WHAT TO WORK ON:
Reproduce the full listing below unchanged, apart from the pictures.
— START OF PROVIDED DATA —
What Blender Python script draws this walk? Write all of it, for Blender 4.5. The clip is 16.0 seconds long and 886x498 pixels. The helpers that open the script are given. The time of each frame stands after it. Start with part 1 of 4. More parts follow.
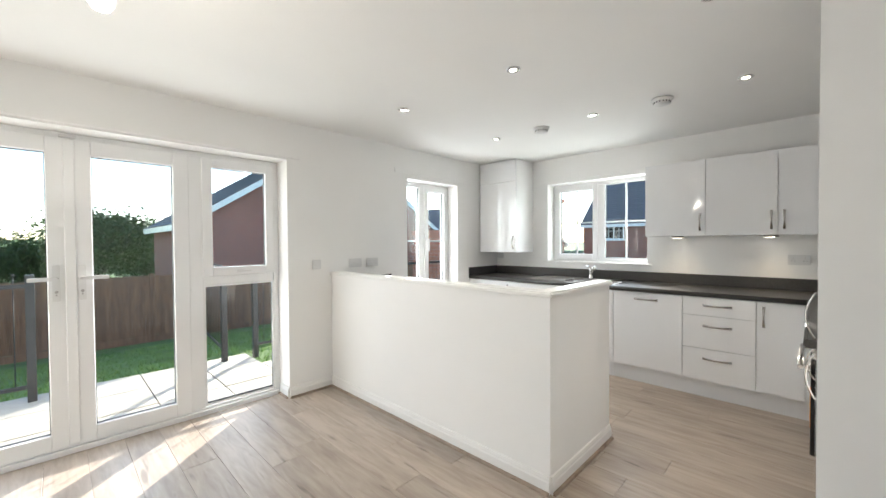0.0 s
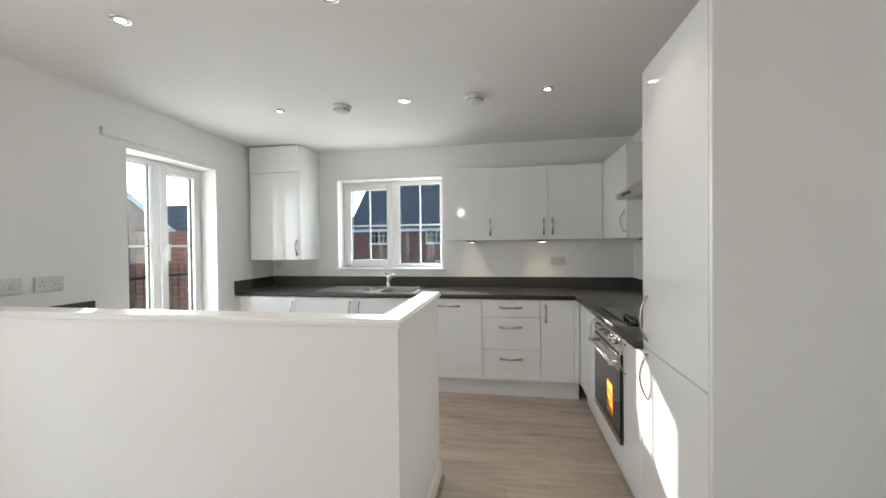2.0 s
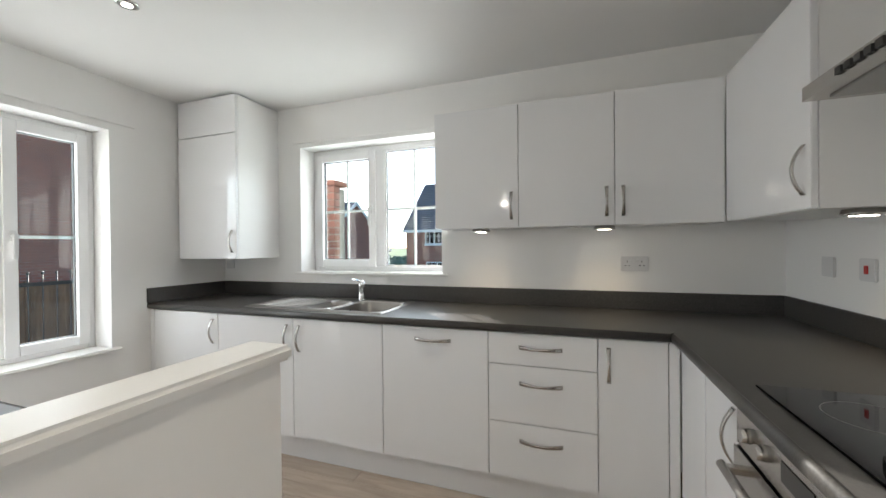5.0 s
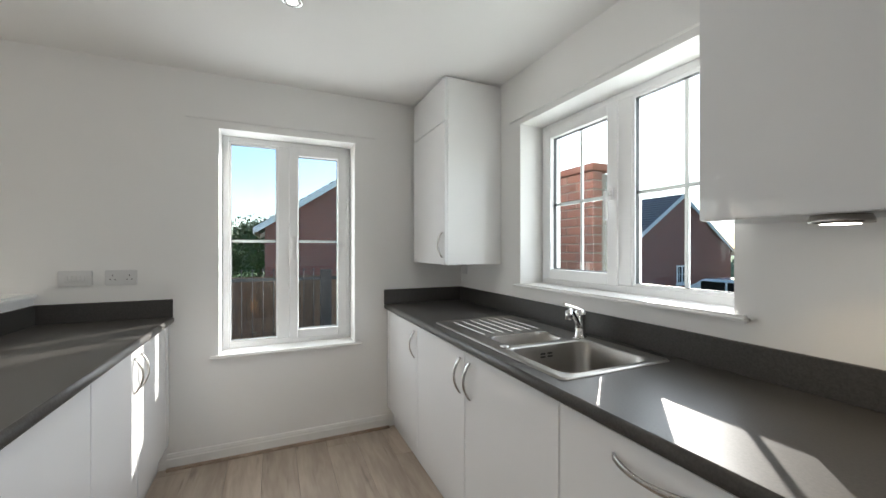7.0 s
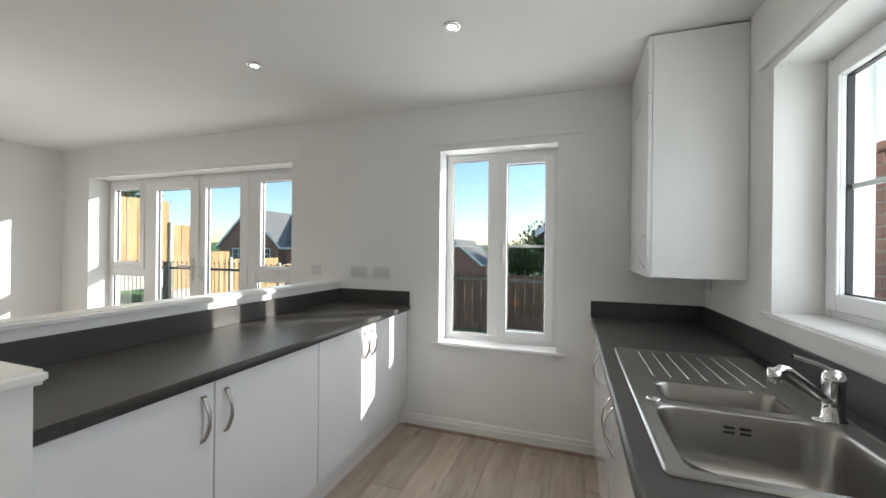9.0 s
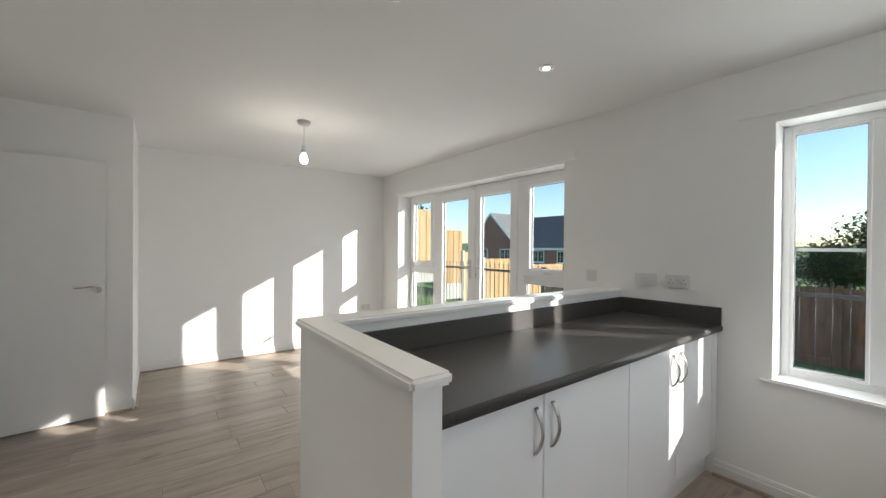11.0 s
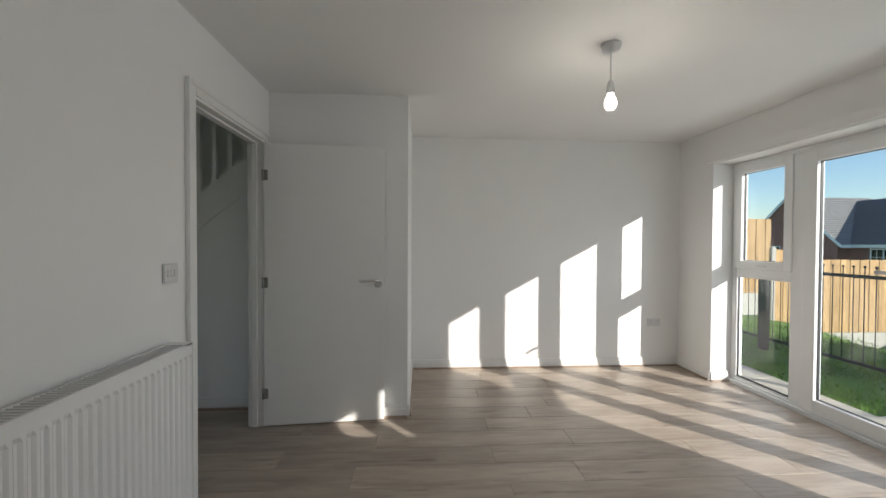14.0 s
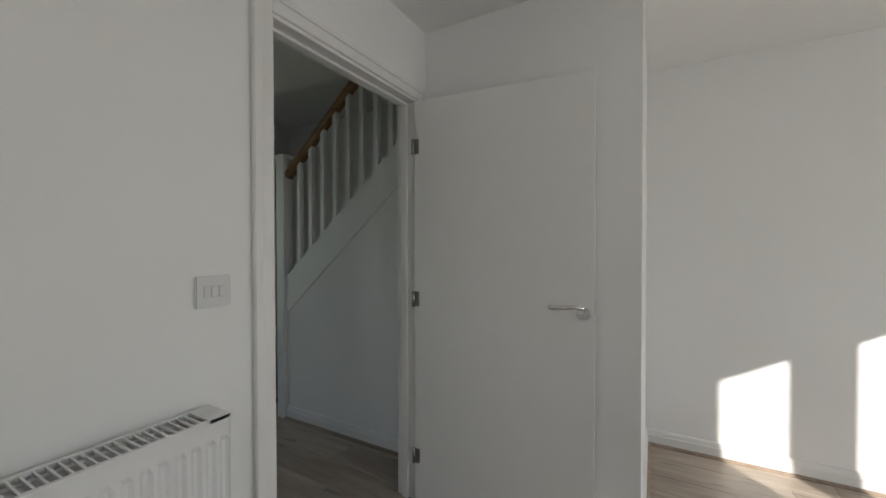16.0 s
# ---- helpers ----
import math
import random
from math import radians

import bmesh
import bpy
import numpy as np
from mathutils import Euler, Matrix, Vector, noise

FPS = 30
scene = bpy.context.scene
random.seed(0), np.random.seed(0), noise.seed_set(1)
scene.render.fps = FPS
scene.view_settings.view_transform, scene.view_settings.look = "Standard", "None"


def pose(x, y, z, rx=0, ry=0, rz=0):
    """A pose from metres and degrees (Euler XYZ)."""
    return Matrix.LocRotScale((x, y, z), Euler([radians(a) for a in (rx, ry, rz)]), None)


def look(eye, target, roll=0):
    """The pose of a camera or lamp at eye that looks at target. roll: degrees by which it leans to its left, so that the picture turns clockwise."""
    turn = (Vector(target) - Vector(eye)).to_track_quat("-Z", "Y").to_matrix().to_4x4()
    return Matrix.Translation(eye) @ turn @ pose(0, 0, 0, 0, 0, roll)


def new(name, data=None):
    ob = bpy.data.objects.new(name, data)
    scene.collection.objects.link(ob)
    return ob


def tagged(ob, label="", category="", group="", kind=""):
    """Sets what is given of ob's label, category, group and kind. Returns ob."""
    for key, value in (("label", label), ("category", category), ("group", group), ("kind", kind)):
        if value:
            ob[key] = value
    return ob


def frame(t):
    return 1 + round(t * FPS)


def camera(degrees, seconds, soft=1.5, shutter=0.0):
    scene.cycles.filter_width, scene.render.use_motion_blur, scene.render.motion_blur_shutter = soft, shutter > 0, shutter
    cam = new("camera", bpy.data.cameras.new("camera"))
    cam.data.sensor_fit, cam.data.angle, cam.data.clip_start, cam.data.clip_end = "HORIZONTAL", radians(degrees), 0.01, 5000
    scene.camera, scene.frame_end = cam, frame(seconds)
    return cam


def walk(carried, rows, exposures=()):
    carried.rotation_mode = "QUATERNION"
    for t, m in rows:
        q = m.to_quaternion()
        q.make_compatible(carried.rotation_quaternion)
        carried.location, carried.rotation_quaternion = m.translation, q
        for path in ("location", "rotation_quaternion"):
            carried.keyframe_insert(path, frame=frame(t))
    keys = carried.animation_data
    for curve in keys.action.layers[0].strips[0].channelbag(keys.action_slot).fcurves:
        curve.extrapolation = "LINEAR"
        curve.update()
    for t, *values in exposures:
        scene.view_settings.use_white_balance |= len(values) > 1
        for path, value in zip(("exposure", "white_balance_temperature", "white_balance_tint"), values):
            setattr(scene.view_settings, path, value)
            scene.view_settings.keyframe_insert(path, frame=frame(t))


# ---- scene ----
— END OF PROVIDED DATA —
RESPONSE:
What Blender Python script draws this walk? Write all of it, for Blender 4.5. The clip is 16.0 seconds long and 886x498 pixels. The helpers that open the script are given. The time of each frame stands after it. Start with part 1 of 4. More parts follow.
0.0 s
2.0 s
5.0 s
7.0 s
9.0 s
11.0 s
14.0 s
16.0 s
# ---- helpers ----
import math
import random
from math import radians

import bmesh
import bpy
import numpy as np
from mathutils import Euler, Matrix, Vector, noise

FPS = 30
scene = bpy.context.scene
random.seed(0), np.random.seed(0), noise.seed_set(1)
scene.render.fps = FPS
scene.view_settings.view_transform, scene.view_settings.look = "Standard", "None"


def pose(x, y, z, rx=0, ry=0, rz=0):
    """A pose from metres and degrees (Euler XYZ)."""
    return Matrix.LocRotScale((x, y, z), Euler([radians(a) for a in (rx, ry, rz)]), None)


def look(eye, target, roll=0):
    """The pose of a camera or lamp at eye that looks at target. roll: degrees by which it leans to its left, so that the picture turns clockwise."""
    turn = (Vector(target) - Vector(eye)).to_track_quat("-Z", "Y").to_matrix().to_4x4()
    return Matrix.Translation(eye) @ turn @ pose(0, 0, 0, 0, 0, roll)


def new(name, data=None):
    ob = bpy.data.objects.new(name, data)
    scene.collection.objects.link(ob)
    return ob


def tagged(ob, label="", category="", group="", kind=""):
    """Sets what is given of ob's label, category, group and kind. Returns ob."""
    for key, value in (("label", label), ("category", category), ("group", group), ("kind", kind)):
        if value:
            ob[key] = value
    return ob


def frame(t):
    return 1 + round(t * FPS)


def camera(degrees, seconds, soft=1.5, shutter=0.0):
    scene.cycles.filter_width, scene.render.use_motion_blur, scene.render.motion_blur_shutter = soft, shutter > 0, shutter
    cam = new("camera", bpy.data.cameras.new("camera"))
    cam.data.sensor_fit, cam.data.angle, cam.data.clip_start, cam.data.clip_end = "HORIZONTAL", radians(degrees), 0.01, 5000
    scene.camera, scene.frame_end = cam, frame(seconds)
    return cam


def walk(carried, rows, exposures=()):
    carried.rotation_mode = "QUATERNION"
    for t, m in rows:
        q = m.to_quaternion()
        q.make_compatible(carried.rotation_quaternion)
        carried.location, carried.rotation_quaternion = m.translation, q
        for path in ("location", "rotation_quaternion"):
            carried.keyframe_insert(path, frame=frame(t))
    keys = carried.animation_data
    for curve in keys.action.layers[0].strips[0].channelbag(keys.action_slot).fcurves:
        curve.extrapolation = "LINEAR"
        curve.update()
    for t, *values in exposures:
        scene.view_settings.use_white_balance |= len(values) > 1
        for path, value in zip(("exposure", "white_balance_temperature", "white_balance_tint"), values):
            setattr(scene.view_settings, path, value)
            scene.view_settings.keyframe_insert(path, frame=frame(t))


# ---- scene ----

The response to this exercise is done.